▶ INFORMATION GIVEN:
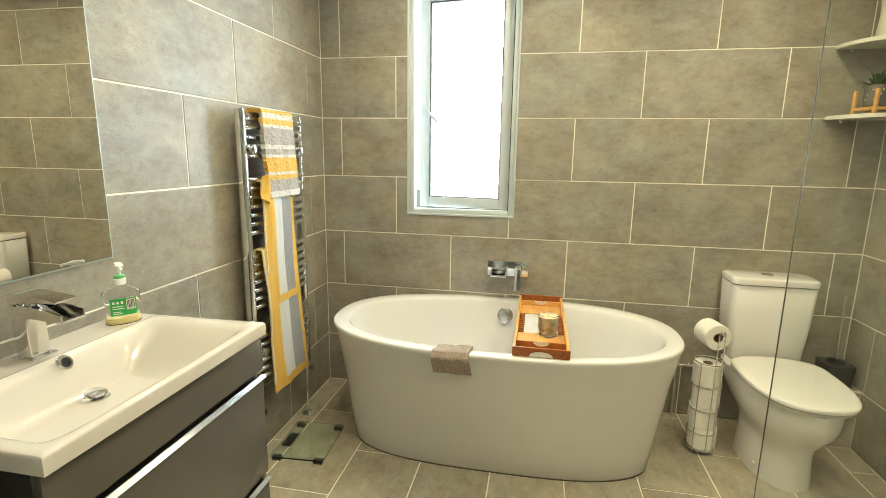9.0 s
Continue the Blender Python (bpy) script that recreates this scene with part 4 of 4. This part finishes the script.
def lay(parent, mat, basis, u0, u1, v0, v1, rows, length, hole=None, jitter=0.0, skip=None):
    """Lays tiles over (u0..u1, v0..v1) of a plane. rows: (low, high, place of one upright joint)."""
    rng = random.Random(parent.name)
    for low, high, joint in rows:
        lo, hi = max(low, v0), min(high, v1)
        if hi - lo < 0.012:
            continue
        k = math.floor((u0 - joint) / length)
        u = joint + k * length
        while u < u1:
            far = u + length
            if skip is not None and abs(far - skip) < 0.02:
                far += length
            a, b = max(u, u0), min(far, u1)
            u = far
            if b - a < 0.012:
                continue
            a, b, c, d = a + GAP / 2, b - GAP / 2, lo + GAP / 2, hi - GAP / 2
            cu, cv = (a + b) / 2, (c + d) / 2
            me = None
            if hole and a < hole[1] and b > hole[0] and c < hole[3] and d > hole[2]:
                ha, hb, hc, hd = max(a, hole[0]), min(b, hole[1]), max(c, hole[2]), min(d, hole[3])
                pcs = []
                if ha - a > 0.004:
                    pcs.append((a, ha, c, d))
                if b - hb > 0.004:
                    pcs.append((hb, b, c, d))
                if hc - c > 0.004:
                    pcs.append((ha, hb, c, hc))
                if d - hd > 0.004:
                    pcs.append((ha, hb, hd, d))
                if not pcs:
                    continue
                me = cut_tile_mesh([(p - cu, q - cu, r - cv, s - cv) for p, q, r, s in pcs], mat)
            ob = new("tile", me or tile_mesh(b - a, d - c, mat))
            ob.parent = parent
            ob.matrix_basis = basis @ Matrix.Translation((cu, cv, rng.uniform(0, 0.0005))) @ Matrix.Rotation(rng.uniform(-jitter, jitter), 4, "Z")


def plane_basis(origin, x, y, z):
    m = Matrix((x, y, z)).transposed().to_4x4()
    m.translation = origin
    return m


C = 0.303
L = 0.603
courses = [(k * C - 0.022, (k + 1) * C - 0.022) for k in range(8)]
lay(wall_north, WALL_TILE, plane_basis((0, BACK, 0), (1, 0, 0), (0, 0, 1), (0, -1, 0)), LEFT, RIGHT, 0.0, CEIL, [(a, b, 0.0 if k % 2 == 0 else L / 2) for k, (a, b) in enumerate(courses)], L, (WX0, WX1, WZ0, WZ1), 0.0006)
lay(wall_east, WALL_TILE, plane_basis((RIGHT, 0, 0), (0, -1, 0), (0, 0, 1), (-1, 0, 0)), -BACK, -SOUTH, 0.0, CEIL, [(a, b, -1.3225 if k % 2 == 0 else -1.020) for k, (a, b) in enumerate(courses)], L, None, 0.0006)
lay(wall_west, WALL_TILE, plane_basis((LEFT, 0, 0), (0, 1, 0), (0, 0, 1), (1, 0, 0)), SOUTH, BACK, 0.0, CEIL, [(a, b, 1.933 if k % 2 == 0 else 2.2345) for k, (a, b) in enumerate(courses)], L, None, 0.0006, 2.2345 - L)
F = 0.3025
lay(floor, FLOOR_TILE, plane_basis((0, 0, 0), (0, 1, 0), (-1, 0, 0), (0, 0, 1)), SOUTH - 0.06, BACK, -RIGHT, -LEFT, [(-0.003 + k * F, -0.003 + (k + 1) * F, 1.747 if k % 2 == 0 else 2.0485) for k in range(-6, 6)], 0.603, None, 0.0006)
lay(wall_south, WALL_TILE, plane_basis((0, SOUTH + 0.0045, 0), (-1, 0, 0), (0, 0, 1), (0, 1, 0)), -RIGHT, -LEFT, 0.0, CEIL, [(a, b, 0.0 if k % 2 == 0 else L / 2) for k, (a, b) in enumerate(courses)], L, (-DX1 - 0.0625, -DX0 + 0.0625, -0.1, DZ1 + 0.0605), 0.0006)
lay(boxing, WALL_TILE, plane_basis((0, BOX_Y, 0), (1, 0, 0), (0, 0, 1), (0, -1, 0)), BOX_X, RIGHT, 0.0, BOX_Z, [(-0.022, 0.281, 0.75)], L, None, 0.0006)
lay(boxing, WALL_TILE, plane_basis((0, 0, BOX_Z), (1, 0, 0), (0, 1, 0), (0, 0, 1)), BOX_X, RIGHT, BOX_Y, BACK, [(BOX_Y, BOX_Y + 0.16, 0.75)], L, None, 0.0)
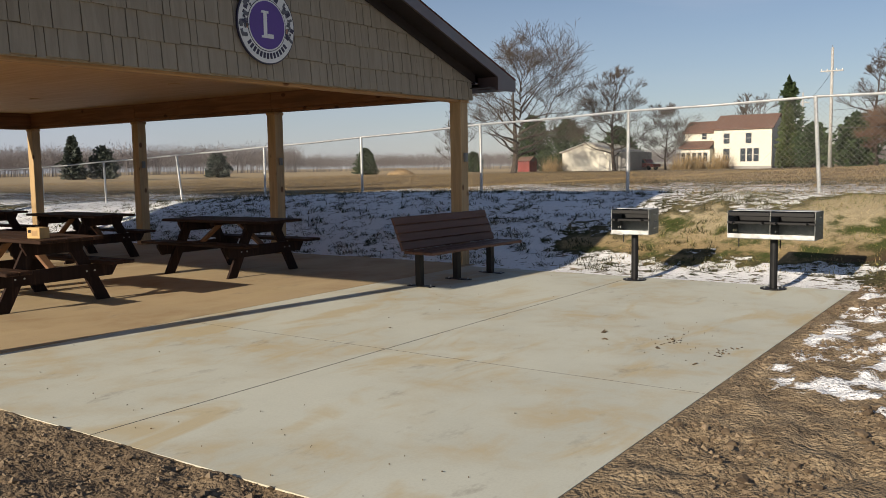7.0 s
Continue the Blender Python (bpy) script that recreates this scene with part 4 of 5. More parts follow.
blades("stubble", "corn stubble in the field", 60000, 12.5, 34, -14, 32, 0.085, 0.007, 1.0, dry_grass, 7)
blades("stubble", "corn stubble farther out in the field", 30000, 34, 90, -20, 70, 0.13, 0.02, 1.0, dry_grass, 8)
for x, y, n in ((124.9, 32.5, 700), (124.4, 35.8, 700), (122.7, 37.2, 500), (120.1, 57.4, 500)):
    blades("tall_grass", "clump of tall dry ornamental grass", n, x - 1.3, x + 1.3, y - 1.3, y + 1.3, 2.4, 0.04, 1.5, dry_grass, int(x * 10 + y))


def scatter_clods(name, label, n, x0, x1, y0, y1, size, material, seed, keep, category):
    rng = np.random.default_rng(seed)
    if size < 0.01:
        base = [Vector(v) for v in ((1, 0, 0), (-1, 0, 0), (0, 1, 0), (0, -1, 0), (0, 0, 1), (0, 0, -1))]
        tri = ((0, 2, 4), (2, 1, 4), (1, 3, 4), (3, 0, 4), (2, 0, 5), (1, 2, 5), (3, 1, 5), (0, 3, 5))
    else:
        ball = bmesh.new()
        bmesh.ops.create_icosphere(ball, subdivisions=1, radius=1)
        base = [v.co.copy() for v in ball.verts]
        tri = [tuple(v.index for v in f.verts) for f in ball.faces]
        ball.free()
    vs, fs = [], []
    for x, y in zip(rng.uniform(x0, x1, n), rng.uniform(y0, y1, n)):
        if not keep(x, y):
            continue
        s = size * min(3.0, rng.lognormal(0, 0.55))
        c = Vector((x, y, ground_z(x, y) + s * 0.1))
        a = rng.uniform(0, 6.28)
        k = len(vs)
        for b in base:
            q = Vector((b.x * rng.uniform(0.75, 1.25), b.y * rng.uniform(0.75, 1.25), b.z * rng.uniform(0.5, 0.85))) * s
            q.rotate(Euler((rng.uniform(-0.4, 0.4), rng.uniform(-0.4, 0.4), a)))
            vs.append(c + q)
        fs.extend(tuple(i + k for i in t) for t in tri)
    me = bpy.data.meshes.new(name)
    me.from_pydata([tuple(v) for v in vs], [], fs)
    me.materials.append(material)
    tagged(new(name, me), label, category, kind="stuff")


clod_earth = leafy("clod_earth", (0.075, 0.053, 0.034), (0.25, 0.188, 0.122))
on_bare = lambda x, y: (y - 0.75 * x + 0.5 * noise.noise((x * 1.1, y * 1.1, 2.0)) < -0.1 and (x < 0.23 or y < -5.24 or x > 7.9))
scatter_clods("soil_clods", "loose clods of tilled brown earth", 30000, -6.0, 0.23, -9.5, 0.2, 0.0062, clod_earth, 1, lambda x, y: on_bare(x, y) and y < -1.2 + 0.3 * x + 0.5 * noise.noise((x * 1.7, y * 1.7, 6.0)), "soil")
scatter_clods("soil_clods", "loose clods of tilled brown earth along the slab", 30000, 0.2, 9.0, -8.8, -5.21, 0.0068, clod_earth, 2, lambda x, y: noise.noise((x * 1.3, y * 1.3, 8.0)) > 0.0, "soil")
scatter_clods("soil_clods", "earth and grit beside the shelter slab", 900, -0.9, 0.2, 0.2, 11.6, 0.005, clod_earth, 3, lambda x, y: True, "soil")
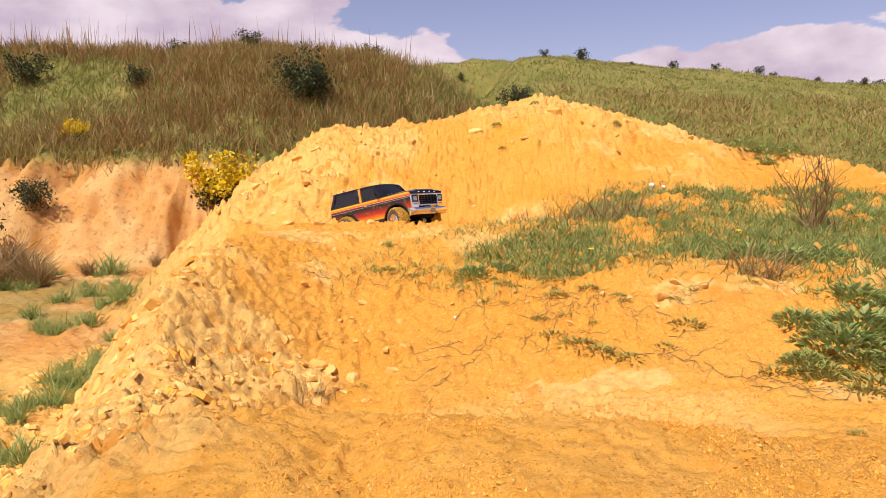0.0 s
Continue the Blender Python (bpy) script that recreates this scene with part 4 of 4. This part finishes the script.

▶ GIVEN EXERCISE: Each record above should come back exactly the same, only without its pictures.

▶ COMPLETED TASK:
9.0 s
Continue the Blender Python (bpy) script that recreates this scene with part 4 of 4. This part finishes the script.
def lay(parent, mat, basis, u0, u1, v0, v1, rows, length, hole=None, jitter=0.0, skip=None):
    """Lays tiles over (u0..u1, v0..v1) of a plane. rows: (low, high, place of one upright joint)."""
    rng = random.Random(parent.name)
    for low, high, joint in rows:
        lo, hi = max(low, v0), min(high, v1)
        if hi - lo < 0.012:
            continue
        k = math.floor((u0 - joint) / length)
        u = joint + k * length
        while u < u1:
            far = u + length
            if skip is not None and abs(far - skip) < 0.02:
                far += length
            a, b = max(u, u0), min(far, u1)
            u = far
            if b - a < 0.012:
                continue
            a, b, c, d = a + GAP / 2, b - GAP / 2, lo + GAP / 2, hi - GAP / 2
            cu, cv = (a + b) / 2, (c + d) / 2
            me = None
            if hole and a < hole[1] and b > hole[0] and c < hole[3] and d > hole[2]:
                ha, hb, hc, hd = max(a, hole[0]), min(b, hole[1]), max(c, hole[2]), min(d, hole[3])
                pcs = []
                if ha - a > 0.004:
                    pcs.append((a, ha, c, d))
                if b - hb > 0.004:
                    pcs.append((hb, b, c, d))
                if hc - c > 0.004:
                    pcs.append((ha, hb, c, hc))
                if d - hd > 0.004:
                    pcs.append((ha, hb, hd, d))
                if not pcs:
                    continue
                me = cut_tile_mesh([(p - cu, q - cu, r - cv, s - cv) for p, q, r, s in pcs], mat)
            ob = new("tile", me or tile_mesh(b - a, d - c, mat))
            ob.parent = parent
            ob.matrix_basis = basis @ Matrix.Translation((cu, cv, rng.uniform(0, 0.0005))) @ Matrix.Rotation(rng.uniform(-jitter, jitter), 4, "Z")


def plane_basis(origin, x, y, z):
    m = Matrix((x, y, z)).transposed().to_4x4()
    m.translation = origin
    return m


C = 0.303
L = 0.603
courses = [(k * C - 0.022, (k + 1) * C - 0.022) for k in range(8)]
lay(wall_north, WALL_TILE, plane_basis((0, BACK, 0), (1, 0, 0), (0, 0, 1), (0, -1, 0)), LEFT, RIGHT, 0.0, CEIL, [(a, b, 0.0 if k % 2 == 0 else L / 2) for k, (a, b) in enumerate(courses)], L, (WX0, WX1, WZ0, WZ1), 0.0006)
lay(wall_east, WALL_TILE, plane_basis((RIGHT, 0, 0), (0, -1, 0), (0, 0, 1), (-1, 0, 0)), -BACK, -SOUTH, 0.0, CEIL, [(a, b, -1.3225 if k % 2 == 0 else -1.020) for k, (a, b) in enumerate(courses)], L, None, 0.0006)
lay(wall_west, WALL_TILE, plane_basis((LEFT, 0, 0), (0, 1, 0), (0, 0, 1), (1, 0, 0)), SOUTH, BACK, 0.0, CEIL, [(a, b, 1.933 if k % 2 == 0 else 2.2345) for k, (a, b) in enumerate(courses)], L, None, 0.0006, 2.2345 - L)
F = 0.3025
lay(floor, FLOOR_TILE, plane_basis((0, 0, 0), (0, 1, 0), (-1, 0, 0), (0, 0, 1)), SOUTH - 0.06, BACK, -RIGHT, -LEFT, [(-0.003 + k * F, -0.003 + (k + 1) * F, 1.747 if k % 2 == 0 else 2.0485) for k in range(-6, 6)], 0.603, None, 0.0006)
lay(wall_south, WALL_TILE, plane_basis((0, SOUTH + 0.0045, 0), (-1, 0, 0), (0, 0, 1), (0, 1, 0)), -RIGHT, -LEFT, 0.0, CEIL, [(a, b, 0.0 if k % 2 == 0 else L / 2) for k, (a, b) in enumerate(courses)], L, (-DX1 - 0.0625, -DX0 + 0.0625, -0.1, DZ1 + 0.0605), 0.0006)
lay(boxing, WALL_TILE, plane_basis((0, BOX_Y, 0), (1, 0, 0), (0, 0, 1), (0, -1, 0)), BOX_X, RIGHT, 0.0, BOX_Z, [(-0.022, 0.281, 0.75)], L, None, 0.0006)
lay(boxing, WALL_TILE, plane_basis((0, 0, BOX_Z), (1, 0, 0), (0, 1, 0), (0, 0, 1)), BOX_X, RIGHT, BOX_Y, BACK, [(BOX_Y, BOX_Y + 0.16, 0.75)], L, None, 0.0)
7.0 s
Continue the Blender Python (bpy) script that recreates this scene with part 4 of 5. More parts follow.
blades("stubble", "corn stubble in the field", 60000, 12.5, 34, -14, 32, 0.085, 0.007, 1.0, dry_grass, 7)
blades("stubble", "corn stubble farther out in the field", 30000, 34, 90, -20, 70, 0.13, 0.02, 1.0, dry_grass, 8)
for x, y, n in ((124.9, 32.5, 700), (124.4, 35.8, 700), (122.7, 37.2, 500), (120.1, 57.4, 500)):
    blades("tall_grass", "clump of tall dry ornamental grass", n, x - 1.3, x + 1.3, y - 1.3, y + 1.3, 2.4, 0.04, 1.5, dry_grass, int(x * 10 + y))


def scatter_clods(name, label, n, x0, x1, y0, y1, size, material, seed, keep, category):
    rng = np.random.default_rng(seed)
    if size < 0.01:
        base = [Vector(v) for v in ((1, 0, 0), (-1, 0, 0), (0, 1, 0), (0, -1, 0), (0, 0, 1), (0, 0, -1))]
        tri = ((0, 2, 4), (2, 1, 4), (1, 3, 4), (3, 0, 4), (2, 0, 5), (1, 2, 5), (3, 1, 5), (0, 3, 5))
    else:
        ball = bmesh.new()
        bmesh.ops.create_icosphere(ball, subdivisions=1, radius=1)
        base = [v.co.copy() for v in ball.verts]
        tri = [tuple(v.index for v in f.verts) for f in ball.faces]
        ball.free()
    vs, fs = [], []
    for x, y in zip(rng.uniform(x0, x1, n), rng.uniform(y0, y1, n)):
        if not keep(x, y):
            continue
        s = size * min(3.0, rng.lognormal(0, 0.55))
        c = Vector((x, y, ground_z(x, y) + s * 0.1))
        a = rng.uniform(0, 6.28)
        k = len(vs)
        for b in base:
            q = Vector((b.x * rng.uniform(0.75, 1.25), b.y * rng.uniform(0.75, 1.25), b.z * rng.uniform(0.5, 0.85))) * s
            q.rotate(Euler((rng.uniform(-0.4, 0.4), rng.uniform(-0.4, 0.4), a)))
            vs.append(c + q)
        fs.extend(tuple(i + k for i in t) for t in tri)
    me = bpy.data.meshes.new(name)
    me.from_pydata([tuple(v) for v in vs], [], fs)
    me.materials.append(material)
    tagged(new(name, me), label, category, kind="stuff")


clod_earth = leafy("clod_earth", (0.075, 0.053, 0.034), (0.25, 0.188, 0.122))
on_bare = lambda x, y: (y - 0.75 * x + 0.5 * noise.noise((x * 1.1, y * 1.1, 2.0)) < -0.1 and (x < 0.23 or y < -5.24 or x > 7.9))
scatter_clods("soil_clods", "loose clods of tilled brown earth", 30000, -6.0, 0.23, -9.5, 0.2, 0.0062, clod_earth, 1, lambda x, y: on_bare(x, y) and y < -1.2 + 0.3 * x + 0.5 * noise.noise((x * 1.7, y * 1.7, 6.0)), "soil")
scatter_clods("soil_clods", "loose clods of tilled brown earth along the slab", 30000, 0.2, 9.0, -8.8, -5.21, 0.0068, clod_earth, 2, lambda x, y: noise.noise((x * 1.3, y * 1.3, 8.0)) > 0.0, "soil")
scatter_clods("soil_clods", "earth and grit beside the shelter slab", 900, -0.9, 0.2, 0.2, 11.6, 0.005, clod_earth, 3, lambda x, y: True, "soil")
0.0 s
Continue the Blender Python (bpy) script that recreates this scene with part 4 of 4. This part finishes the script.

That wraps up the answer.